再生医療現場の実情

iPS細胞、ES細胞を含め“再生医療”はメディアでも常に注目されています。もちろん、再生医療は最先端の医療技術であることは間違いありません。しかし最先端の医療のすべてが正しい!安全!効果的!とは言い切れません。それは「最先端=経験・経過が短い、治療実績が少ない」からです。無責任に良いことだけを報道するメディアはあてにならず、見えないところではさまざまな問題を抱えていることも非常に多いのです。
そして、常にその被害に遭うのは治療を受ける患者さん側。特に日本の医療は、医薬品については厳格なガイドラインがある一方で、治療技術的な分野では法整備が追いつかず、医師免許さえあれば誰でも簡単に始めることができる現状があります。現実に医師免許を取得し、研修医が終わってすぐに美容クリニックや再生医療のクリニックで治療を実施する医師も少なくありません。臨床経験が浅い医師ほど恐ろしいものです。
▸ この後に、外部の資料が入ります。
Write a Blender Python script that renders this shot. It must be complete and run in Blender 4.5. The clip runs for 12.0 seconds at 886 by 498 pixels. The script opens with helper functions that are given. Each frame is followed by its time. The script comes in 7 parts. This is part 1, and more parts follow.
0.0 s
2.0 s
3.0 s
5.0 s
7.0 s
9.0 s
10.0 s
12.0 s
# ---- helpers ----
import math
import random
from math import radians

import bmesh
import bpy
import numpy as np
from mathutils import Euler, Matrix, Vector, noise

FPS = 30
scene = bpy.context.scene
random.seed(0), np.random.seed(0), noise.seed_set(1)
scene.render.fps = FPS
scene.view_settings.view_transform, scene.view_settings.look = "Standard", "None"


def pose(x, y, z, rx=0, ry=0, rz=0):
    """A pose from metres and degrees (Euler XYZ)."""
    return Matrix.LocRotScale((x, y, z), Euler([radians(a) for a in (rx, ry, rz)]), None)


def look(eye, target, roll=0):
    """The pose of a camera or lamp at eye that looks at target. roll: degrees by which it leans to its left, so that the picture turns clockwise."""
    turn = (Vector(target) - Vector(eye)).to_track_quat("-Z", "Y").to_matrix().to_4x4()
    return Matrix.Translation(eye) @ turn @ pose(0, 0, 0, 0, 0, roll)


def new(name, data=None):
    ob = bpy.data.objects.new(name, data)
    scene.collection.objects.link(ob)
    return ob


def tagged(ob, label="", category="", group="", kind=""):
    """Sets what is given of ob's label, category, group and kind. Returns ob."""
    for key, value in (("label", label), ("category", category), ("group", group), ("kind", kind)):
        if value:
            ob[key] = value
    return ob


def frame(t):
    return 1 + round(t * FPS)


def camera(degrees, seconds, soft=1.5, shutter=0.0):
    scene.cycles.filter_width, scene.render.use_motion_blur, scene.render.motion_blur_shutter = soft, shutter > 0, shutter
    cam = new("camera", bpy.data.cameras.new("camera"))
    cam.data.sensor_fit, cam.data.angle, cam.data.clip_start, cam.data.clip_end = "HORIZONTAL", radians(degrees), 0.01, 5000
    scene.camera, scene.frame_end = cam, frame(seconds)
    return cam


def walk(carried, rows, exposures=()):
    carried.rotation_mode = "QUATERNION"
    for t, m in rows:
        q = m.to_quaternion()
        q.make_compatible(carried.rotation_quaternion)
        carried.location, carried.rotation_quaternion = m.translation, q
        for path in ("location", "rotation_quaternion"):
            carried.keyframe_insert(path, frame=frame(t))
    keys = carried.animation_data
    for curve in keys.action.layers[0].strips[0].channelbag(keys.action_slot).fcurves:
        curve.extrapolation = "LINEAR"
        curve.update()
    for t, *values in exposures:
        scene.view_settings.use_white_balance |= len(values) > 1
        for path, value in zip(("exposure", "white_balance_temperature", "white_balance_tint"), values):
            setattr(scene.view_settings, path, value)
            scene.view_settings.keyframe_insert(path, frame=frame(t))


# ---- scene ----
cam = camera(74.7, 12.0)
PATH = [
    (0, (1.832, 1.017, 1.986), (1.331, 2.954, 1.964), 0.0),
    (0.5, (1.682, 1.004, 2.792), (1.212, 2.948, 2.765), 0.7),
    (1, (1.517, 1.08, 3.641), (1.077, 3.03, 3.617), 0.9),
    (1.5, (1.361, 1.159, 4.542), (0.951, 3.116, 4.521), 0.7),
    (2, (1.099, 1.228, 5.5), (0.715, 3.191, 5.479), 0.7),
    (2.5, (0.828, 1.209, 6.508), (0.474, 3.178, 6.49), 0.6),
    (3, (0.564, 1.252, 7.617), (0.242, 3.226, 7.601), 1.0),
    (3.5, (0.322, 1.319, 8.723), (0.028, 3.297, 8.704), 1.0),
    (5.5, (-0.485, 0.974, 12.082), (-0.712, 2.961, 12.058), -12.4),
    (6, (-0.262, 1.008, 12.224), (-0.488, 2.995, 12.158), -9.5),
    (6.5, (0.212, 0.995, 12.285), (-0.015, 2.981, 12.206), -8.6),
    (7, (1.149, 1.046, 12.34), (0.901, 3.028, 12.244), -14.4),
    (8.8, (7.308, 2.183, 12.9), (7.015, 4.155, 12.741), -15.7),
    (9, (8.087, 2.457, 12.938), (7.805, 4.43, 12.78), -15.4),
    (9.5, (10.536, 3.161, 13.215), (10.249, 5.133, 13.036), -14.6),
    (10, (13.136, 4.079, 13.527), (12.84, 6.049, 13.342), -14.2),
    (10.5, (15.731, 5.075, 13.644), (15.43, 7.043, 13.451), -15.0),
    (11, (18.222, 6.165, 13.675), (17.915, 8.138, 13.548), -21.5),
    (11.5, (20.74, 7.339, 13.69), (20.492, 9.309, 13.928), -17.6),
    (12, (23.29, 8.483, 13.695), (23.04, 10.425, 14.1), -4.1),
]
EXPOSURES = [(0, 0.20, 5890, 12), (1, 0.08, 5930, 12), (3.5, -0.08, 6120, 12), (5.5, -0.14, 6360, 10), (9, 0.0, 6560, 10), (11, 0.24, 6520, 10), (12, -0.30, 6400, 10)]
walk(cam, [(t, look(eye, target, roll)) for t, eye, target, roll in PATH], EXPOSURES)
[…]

特に自由診療における「再生医療」については、医学的根拠があるからという浅はかな理由で治療を提供しているクリニックが後を絶ちません。多くの人は「医学的根拠=治療効果」と考えますが、医学的根拠とは「あくまで理論上は」ということであり、実質的な効果とは全くの別問題です。さらに健康被害を被った事実は正しくインフォメーションされることがないのも実情です。
再生医療は本当に素晴らしい治療です。しかし、それを実施する医師、提供する医療機関側の実績や経験、しっかりと正しい治療が適正に行われているということが前提でのお話です。メディアやネット、SNSの情報を信じることは非常に危険であるということを忘れないで下さい。再生医療の現場というのは大きなリスクを潜んでいるのも現実なのです。